Motel 6 would have to hire armed guards and pay $755,000 to reduce crime and address community problems under an agreement that leaders in Sacramento County are seeking from the largest discount lodging company in North America.
Steve Grippi, Sacramento County chief deputy district attorney, said the company that has become synonymous with low-cost overnight stays has long been known to county prosecutors for something else: crime, especially prostitution and drug dealing, by some of its customers.
In a 30-month period ending in June, law enforcement agencies responded to more than 5,300 calls for service at Motel 6 properties in the county, or an average of almost 10 calls for each of its 550 rooms. Three Motel 6 properties are in Sacramento, one is in Rancho Cordova and two are in the unincorporated county.
Sacramento County Deputy Danny Oliver, who focused on problem properties, was shot at a Motel 6 in Arden Arcade in October 2014. Luis Monroy Bracamontes has been charged with killing Oliver in a crime spree that started at the Motel 6 on Arden Way and included the killing of Placer County Deputy Michael Davis Jr.
The motel was razed in January to make way for expanded retail and a new movie theater complex.
“That property has been removed and we’re happy about that,” Grippi told the Board of Supervisors on Tuesday.
Supervisors on Tuesday unanimously voted to accept a draft agreement involving the county, Sacramento, Rancho Cordova and Motel 6. The draft agreement calls for Motel 6 to make a number of changes, including having 24-hour security with some use of armed guards, and to pay $215,000 into a fund that would be used to enforce the agreement and would have to be replenished by Motel 6 if spent.
The county and cities could use that money to hire armed guards or install systems intended to identify criminals, among other things, if Motel 6 fails to do so.

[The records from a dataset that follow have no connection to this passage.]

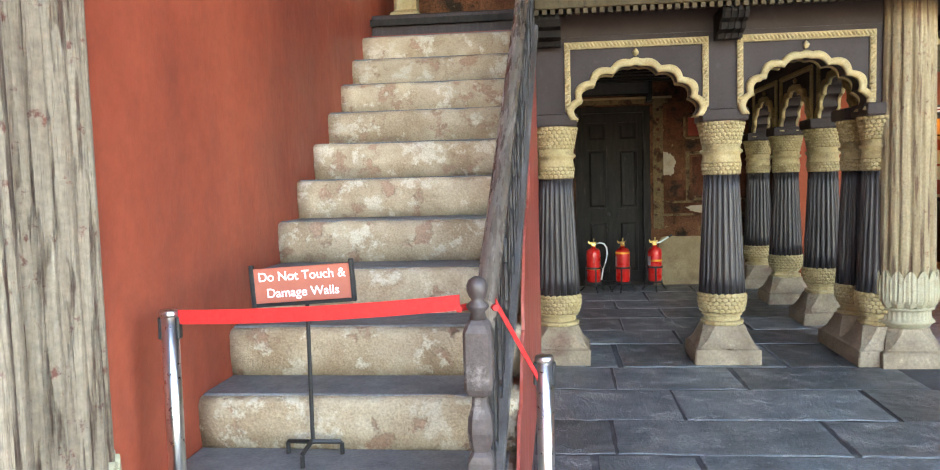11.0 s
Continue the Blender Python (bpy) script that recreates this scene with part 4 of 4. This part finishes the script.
sg = thing("sign_stand", pose(-5.345, 7.39, 0.415), "black sign stand with a brick-red notice on the third step", "sign")
part("pole", lathe([(0.009, 0.06), (0.009, 0.70)], 10, cy=0.018), BLACK, sg)
for a in (20, 160, 270):
    ca, sa = math.cos(radians(a)), math.sin(radians(a))
    lg = bmesh.new()
    tube(lg, [(0, 0, 0.075), (0.12 * ca, 0.12 * sa, 0.062), (0.125 * ca, 0.125 * sa, 0.055), (0.125 * ca, 0.125 * sa, 0.0)], 0.010, 6)
    part("leg", lg, BLACK, sg)
bd = part("board", boxed(-0.205, 0.205, -0.006, 0.006, -0.071, 0.074, bevel=0.002), SIGNRED, sg, "brick-red notice board")
bd.matrix_basis = pose(-0.010, 0, 0.740, 0, -3.2, 0)
for x in (-0.213, 0.213):
    part("clip", boxed(x - 0.009, x + 0.009, -0.013, 0.010, -0.086, 0.090, bevel=0.003), BLACK, bd, "black side clip")
part("clip", boxed(-0.203, 0.203, -0.012, 0.008, -0.086, -0.071, bevel=0.003), BLACK, bd, "black lower clip")
words("Do Not Touch &", 0.053, bd, pose(0, -0.0075, 0.036, 90), WHITE)
words("Damage Walls", 0.053, bd, pose(0, -0.0075, -0.032, 90), WHITE)


def extinguisher(x, y, turn, hose, band, label):
    e = thing("fire_extinguisher", pose(x, y, 0, 0, 0, turn) @ Matrix.Diagonal((1.12, 1.12, 1.03, 1)), label, "fire extinguisher", "fire extinguishers")
    part("cylinder", lathe([(0.03, 0.125), (0.07, 0.130), (0.083, 0.15), (0.084, 0.505), (0.079, 0.545), (0.060, 0.568), (0.030, 0.580), (0.026, 0.60)], 32), EXTRED, e, "glossy red cylinder", True)
    part("band", lathe([(0.0835, band), (0.0865, band + 0.002), (0.0865, band + 0.024), (0.0835, band + 0.026)], 32), ORANGE, e, "orange band", True)
    if hose != "loop":
        part("plate", prism(bmesh.new(), [(0.085 * math.cos(a), 0.085 * math.sin(a)) for a in np.linspace(-3.1, -2.2, 10)] + [(0.087 * math.cos(a), 0.087 * math.sin(a)) for a in np.linspace(-2.2, -3.1, 10)], "z", 0.34, 0.46), BLUE, e, "printed plate")
    valve = part("valve", squares([(0.02, 0.60, 0.005), (0.025, 0.61, 0.005), (0.022, 0.645, 0.005), (0.012, 0.66, 0.004)]), BRASS, e, "brass valve")
    part("handle", prism(bmesh.new(), [(-0.065, 0.655), (-0.05, 0.63), (0.03, 0.645), (0.035, 0.66), (-0.045, 0.655), (-0.06, 0.675)], "y", -0.008, 0.008), BRASS, valve)
    part("pin", lathe([(0.004, 0.655), (0.004, 0.69), (0.009, 0.695), (0.009, 0.70)], 8, cx=0.005), BRASS, valve)
    hb = bmesh.new()
    if hose == "loop":
        tube(hb, [(0.02, 0, 0.63), (0.08, -0.01, 0.648), (0.125, -0.02, 0.635), (0.155, -0.03, 0.58), (0.16, -0.04, 0.50), (0.135, -0.06, 0.40), (0.10, -0.08, 0.31), (0.085, -0.085, 0.22), (0.075, -0.09, 0.17)], 0.0095, 8)
    elif hose == "up":
        tube(hb, [(0.02, 0, 0.63), (0.045, 0, 0.65), (0.055, 0, 0.70), (0.07, 0, 0.76)], 0.010, 8)
    elif hose == "hook":
        tube(hb, [(0.02, 0, 0.63), (0.08, 0, 0.655), (0.15, -0.01, 0.66), (0.185, -0.01, 0.64), (0.188, -0.01, 0.60)], 0.0095, 8)
    else:
        tube(hb, [(0.02, 0, 0.63), (0.07, 0, 0.64), (0.13, 0.01, 0.68), (0.185, 0.02, 0.72)], 0.0095, 8)
    hs = part("hose", hb, BLACK if hose in ("up", "hook") else HOSE_PALE, e, "discharge hose")
    if hose == "hook":
        part("hose_tip", tube(bmesh.new(), [(0.188, -0.01, 0.605), (0.175, -0.02, 0.565), (0.13, -0.03, 0.525), (0.10, -0.04, 0.46)], 0.0085, 8), HOSE_PALE, hs, "pale hose end")
    if hose == "reach":
        part("hose_tip", tube(bmesh.new(), [(0.165, 0.016, 0.705), (0.205, 0.022, 0.735)], 0.013, 8), BLACK, hs, "black nozzle")
    part("stand_ring", lathe([(0.087, 0.305), (0.096, 0.305), (0.096, 0.330), (0.087, 0.330)], 32), BLACK, e, "black wire stand")
    part("stand_ring", lathe([(0.06, 0.110), (0.092, 0.110), (0.092, 0.128), (0.06, 0.128)], 32), BLACK, e)
    for a in (35, 155, 275):
        ca, sa = math.cos(radians(a)), math.sin(radians(a))
        part("leg", tube(bmesh.new(), [(0.094 * ca, 0.094 * sa, 0.325), (0.094 * ca, 0.094 * sa, 0.115), (0.115 * ca, 0.115 * sa, 0.065), (0.170 * ca, 0.170 * sa, 0.0)], 0.0105, 6), BLACK, e)
    return e


for x, y, tn, hs, bz, lab in ((-5.08, 15.25, 0, "hook", 0.43, "red fire extinguisher on a black wire stand by the maroon dado"), (-4.46, 15.25, 0, "hook", 0.43, "red fire extinguisher on a black wire stand by the maroon dado"),
                              (-3.85, 15.05, 8, "loop", 0.30, "red fire extinguisher with pale hose before the dark door"), (-3.46, 15.05, -20, "up", 0.50, "red fire extinguisher with a high orange band before the dark door"),
                              (-3.03, 15.10, -5, "reach", 0.39, "red fire extinguisher with an orange band beside the dark door")):
    extinguisher(x, y, tn, hs, bz, lab)
up_ext = extinguisher(-2.62, 11.2, 0, "reach", 0.43, "red fire extinguisher on the upper balcony")
up_ext.matrix_basis = pose(-2.62, 11.2, 3.0)

# ---- floor pieces ----
rng = random.Random(7)
STRIPS = [(5.66, 6.72), (10.02, 10.50)]
# cement strips between the pillar rows
for k, (y0, y1) in enumerate(STRIPS):
    cuts = [-5.87, -4.42, -4.36, 0.4, 4.6, 13.5] if k == 0 else [-1.2, 1.1, 4.6, 13.5]
    for a, c in zip(cuts, cuts[1:]):
        if c - a < 0.1:
            continue
        tagged(part("cement_strip", boxed(a + 0.004, c - 0.004, y0 + 0.006, y1 - 0.006, -0.009, 0.0, bevel=0.003), CEMENT, floor), "pale smooth cement strip")


def slab_mesh(x0, x1, y0, y1, g):
    j = lambda: rng.uniform(-0.013, 0.013)
    c = [(x0 + g + j(), y0 + g + j()), (x1 - g + j(), y0 + g + j()), (x1 - g + j(), y1 - g + j()), (x0 + g + j(), y1 - g + j())]
    ring = []
    for (ax, ay), (bx, by) in zip(c, c[1:] + c[:1]):
        n = 15
        for i in range(n):
            t = i / n
            q = 0.020 * noise.noise((ax * 9 + t * 5, ay * 9, 1.7)) + 0.012 * noise.noise((ax * 5 + t * 19, ay * 9, 4.7)) if i else 0.0
            ring.append((ax + (bx - ax) * t + (q if ax == bx else 0.3 * q), ay + (by - ay) * t + q))
    cx, cy = (x0 + x1) / 2, (y0 + y1) / 2
    z, tx, ty = rng.uniform(-0.002, 0.003), rng.uniform(-0.003, 0.003), rng.uniform(-0.003, 0.003)
    b = bmesh.new()
    lo = [b.verts.new((x - cx, y - cy, -0.012)) for x, y in ring]
    md = [b.verts.new((x - cx, y - cy, z - 0.004)) for x, y in ring]
    hi = [b.verts.new(((x - cx) * 0.992, (y - cy) * 0.985, z + tx * (x - cx) + ty * (y - cy))) for x, y in ring]
    for p, q in ((lo, md), (md, hi)):
        for i in range(len(ring)):
            k = (i + 1) % len(ring)
            b.faces.new((p[i], p[k], q[k], q[i]))
    b.faces.new(hi)
    return b, cx, cy


def spread(x0, x1):
    cuts, x = [x0], x0
    while x1 - x > 2.0:
        x += rng.uniform(0.95, 1.55)
        cuts.append(x)
    return cuts + [x1]


# each row of slabs: y from, y to, its joints along x
rows = []
front = {4.95: [-5.76, -4.15, -3.73, -2.36, -1.69, -1.07], 4.28: [-5.76, -4.18, -2.93, -1.67, -0.38], 3.67: [-5.76, -4.9, -3.66, -2.34, -1.10]}
y1 = 5.66
for y0, cuts in front.items():
    rows.append((y0, y1, cuts[:-1] + spread(cuts[-1], 13.5), 0.008))
    y1 = y0
while y1 > -1.8:
    y0 = y1 - rng.uniform(0.58, 0.72)
    rows.append((y0, y1, spread(-5.76, 13.5), 0.008))
    y1 = y0
GUTTER = -1.68
court = [(6.72, 7.36, [-3.59, -2.45]), (7.36, 8.02, [-4.01, -3.06]), (8.02, 8.66, [-4.13, -3.55, -2.21]), (8.66, 9.31, [-4.0, -2.7]), (9.31, 10.05, [-3.52, -2.21]), (10.05, 10.73, [-3.9, -2.96]),
         (10.73, 11.63, [-3.82, -2.5]), (11.63, 12.31, [-3.19]), (12.31, 13.0, [-3.67, -2.4]), (13.0, 13.65, [-3.16]), (13.65, 14.24, [-3.64, -2.6]), (14.24, 15.0, [-3.2]), (15.0, 15.68, [-3.6, -2.5])]
for y0, y1, cuts in court:
    rows.append((y0, y1, [-4.47 if y1 < 11.5 else -5.88, *cuts, GUTTER if y1 < 10.8 else -1.36], 0.016))
for y0, y1 in ((6.72, 7.30), (7.30, 8.0), (8.0, 8.62), (8.62, 9.3), (9.3, 10.02), (10.50, 11.2), (11.2, 11.9), (11.9, 12.55), (12.55, 13.2), (13.2, 13.85), (13.85, 14.45)):
    rows.append((y0, y1, spread(GUTTER + 0.11 if y1 < 10.1 else -1.35, 13.5), 0.009))
part("joint_bed", boxed(-4.46, -1.36, 6.73, 15.6, -0.0099, -0.0065), surf("dark_joint_cement", (0.045, 0.046, 0.05), (0.09, 0.09, 0.09), 2.5, 0.8, 0.4, (0.20, 0.2, 0.19), 4, 0.58, 0.1), floor, "dark cement joints")
part("joint_bed", boxed(-5.75, 13.5, -1.9, 5.655, -0.0099, -0.0042), surf("pale_joint_cement", (0.15, 0.15, 0.145), (0.42, 0.41, 0.385), 1.6, 0.8, 0.5, (0.07, 0.07, 0.07), 5, 0.56, 0.1), floor, "pale cement joints")
LIME = surf("pale_lime_smear", (0.34, 0.34, 0.325), (0.44, 0.44, 0.42), 9, 0.8, 0.4, (0.2, 0.2, 0.2), 12, 0.55, 0.1)
DRAIN = surf("worn_drain_cement", (0.10, 0.10, 0.10), (0.15, 0.148, 0.142), 4, 0.7, 0.4)
part("gutter_strip", boxed(GUTTER + 0.01, GUTTER + 0.10, 6.73, 10.04, -0.0064, -0.003), DRAIN, floor, "narrow cement drain strip")
for x, y, rx, ry, sd in ((-1.92, 8.50, 0.24, 0.045, 31), (-0.60, 7.12, 0.20, 0.03, 33), (-1.62, 7.95, 0.10, 0.05, 35)):
    part("lime_smear", prism(bmesh.new(), blob_outline(x, y, rx, ry, sd, 90, 0.3), "z", 0.001, 0.0065), LIME, floor, "pale lime smear on the slabs")
rest = bmesh.new()
count = 0
for y0, y1, cuts, gap in rows:
    for x0, x1 in zip(cuts, cuts[1:]):
        b, cx, cy = slab_mesh(x0, x1, y0, y1, gap)
        if x0 < 3.2 and y0 > 1.5 and count < 300:
            o = part("slab", b, SLATE, floor)
            o.location = (cx, cy, 0)
            count += 1
        else:
            for v in b.verts:
                v.co += Vector((cx, cy, 0))
            me = bpy.data.meshes.new("tmp")
            b.to_mesh(me)
            b.free()
            rest.from_mesh(me)
            bpy.data.meshes.remove(me)
tagged(part("outer_slabs", rest, SLATE, floor), "", kind="stuff")
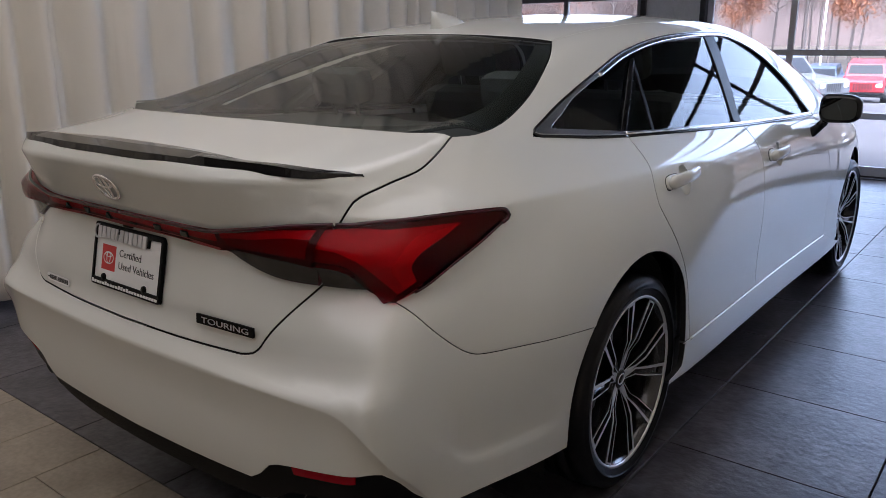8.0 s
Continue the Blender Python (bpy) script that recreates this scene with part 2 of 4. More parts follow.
def part(name, data, mat, parent, label=""):
    """Link a bmesh or mesh as one object under its parent."""
    if isinstance(data, bmesh.types.BMesh):
        me = bpy.data.meshes.new(name)
        data.to_mesh(me)
        data.free()
    else:
        me = data
    me.name = name
    for m in mat if isinstance(mat, (tuple, list)) else (mat,):
        if m is not None and m.name not in me.materials:
            me.materials.append(m)
    ob = new(name, me)
    ob.parent = parent
    return tagged(ob, label)


def box(bm, lo, hi, bevel=0.0, m=None):
    r = bmesh.ops.create_cube(bm, size=1.0)["verts"]
    for v in r:
        v.co = Vector([lo[i] + (v.co[i] + 0.5) * (hi[i] - lo[i]) for i in range(3)])
    if bevel:
        es = list({e for v in r for e in v.link_edges})
        out = bmesh.ops.bevel(bm, geom=es, offset=bevel, segments=2, affect="EDGES", profile=0.6)
        r = list({v for f in out["faces"] for v in f.verts} | {v for v in r if v.is_valid})
    if m is not None:
        bmesh.ops.transform(bm, matrix=m, verts=r)
    return bm


def lathe(profile, n=48, axis="x"):
    """A turned body; profile: (along the axis, radius)."""
    bm = bmesh.new()
    rows = []
    for a, r in profile:
        ring = []
        for i in range(n):
            c, s = r * math.cos(2 * math.pi * i / n), r * math.sin(2 * math.pi * i / n)
            ring.append(bm.verts.new((a, c, s) if axis == "x" else (c, a, s) if axis == "y" else (c, s, a)))
        rows.append(ring)
    for p, q in zip(rows, rows[1:]):
        for i in range(n):
            bm.faces.new((p[i], p[(i + 1) % n], q[(i + 1) % n], q[i]))
    bmesh.ops.recalc_face_normals(bm, faces=bm.faces)
    for f in bm.faces:
        f.smooth = True
    return bm


def sweep(path, ups, section, closed=False):
    """A bar along a path; section: points (across, up) round it."""
    bm = bmesh.new()
    n, rows = len(path), []
    for i, p in enumerate(path):
        a, b = path[(i - 1) % n if closed else max(i - 1, 0)], path[(i + 1) % n if closed else min(i + 1, n - 1)]
        along = (Vector(b) - Vector(a)).normalized()
        up = Vector(ups[i]).normalized()
        across = along.cross(up).normalized()
        rows.append([bm.verts.new(Vector(p) + across * u + up * w) for u, w in section])
    for i in range(n if closed else n - 1):
        p, q = rows[i], rows[(i + 1) % n]
        for j in range(len(section)):
            k = (j + 1) % len(section)
            bm.faces.new((p[j], p[k], q[k], q[j]))
    if not closed:
        bm.faces.new(rows[0])
        bm.faces.new(rows[-1][::-1])
    bmesh.ops.recalc_face_normals(bm, faces=bm.faces)
    for f in bm.faces:
        f.smooth = True
    return bm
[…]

Grippi said Motel 6 has indicated the money will never need to be spent.
Motel 6 would have to contribute an additional $540,000 to the District Attorney’s Office Public Safety and Community Improvement Trust Fund, which in turn would go toward human trafficking, domestic violence and youth intervention programs.
“How disappointing that a national company would have to have the district attorney write its business plan,” said Supervisor Susan Peters at Tuesday’s board meeting.
Phone and email messages to the Motel 6 corporate offices in Dallas were not returned Tuesday. Sacramento attorney Stan Van Vleck, representing Motel 6, said he could not comment without the company’s approval.
Grippi said Motel 6 isn’t alone in owning properties that are crime magnets. He said the District Attorney’s Office decided to take action against the motel giant in part because Sacramento City Attorney James Sanchez shared the office’s concerns about Motel 6.
The Rancho Cordova City Council approved the draft agreement in closed session Monday. The Sacramento City Council approved the agreement Tuesday night in closed session. Sanchez had said the city could take legal action against Motel 6 if the company does not sign off on the memorandum of understanding.
Grippi also said the potential for civil action against Motel 6 remains a possibility, should the company not accept the draft agreement. He said the company supports the draft agreement “in principle,” which is why it was brought to elected officials for approval this week.
District Attorney Anne Marie Schubert told Motel 6 officials during a July meeting with other county and city representatives that she was planning to file a civil action against the company, Grippi said. But she held off because Van Vleck said Motel 6 was willing to do anything reasonable to help curb crime at its properties.
Since the July meeting, Motel 6 has already made improvements, Grippi said. Calls for service are down dramatically at the Rancho Cordova property, and word has gotten around on the street that the motels can’t be used for prostitution.
Among the provisions of the draft agreement, Motel 6 would prohibit visitors in guest rooms from 8 p.m. to 8 a.m., require registered guests to have ID and be at least 21 unless in the military, and train its employees on various ways to identify criminals and criminal activity.
Any guest seeking to stay more than two weeks in any 30-day period would have to be approved by law enforcement. The motels would be prohibited from renting rooms on an hourly or half-night basis.
The draft agreement calls for video cameras in the lobbies and security guards approved by local law enforcement agencies. The security guards would be armed from 6 p.m. to 4 a.m.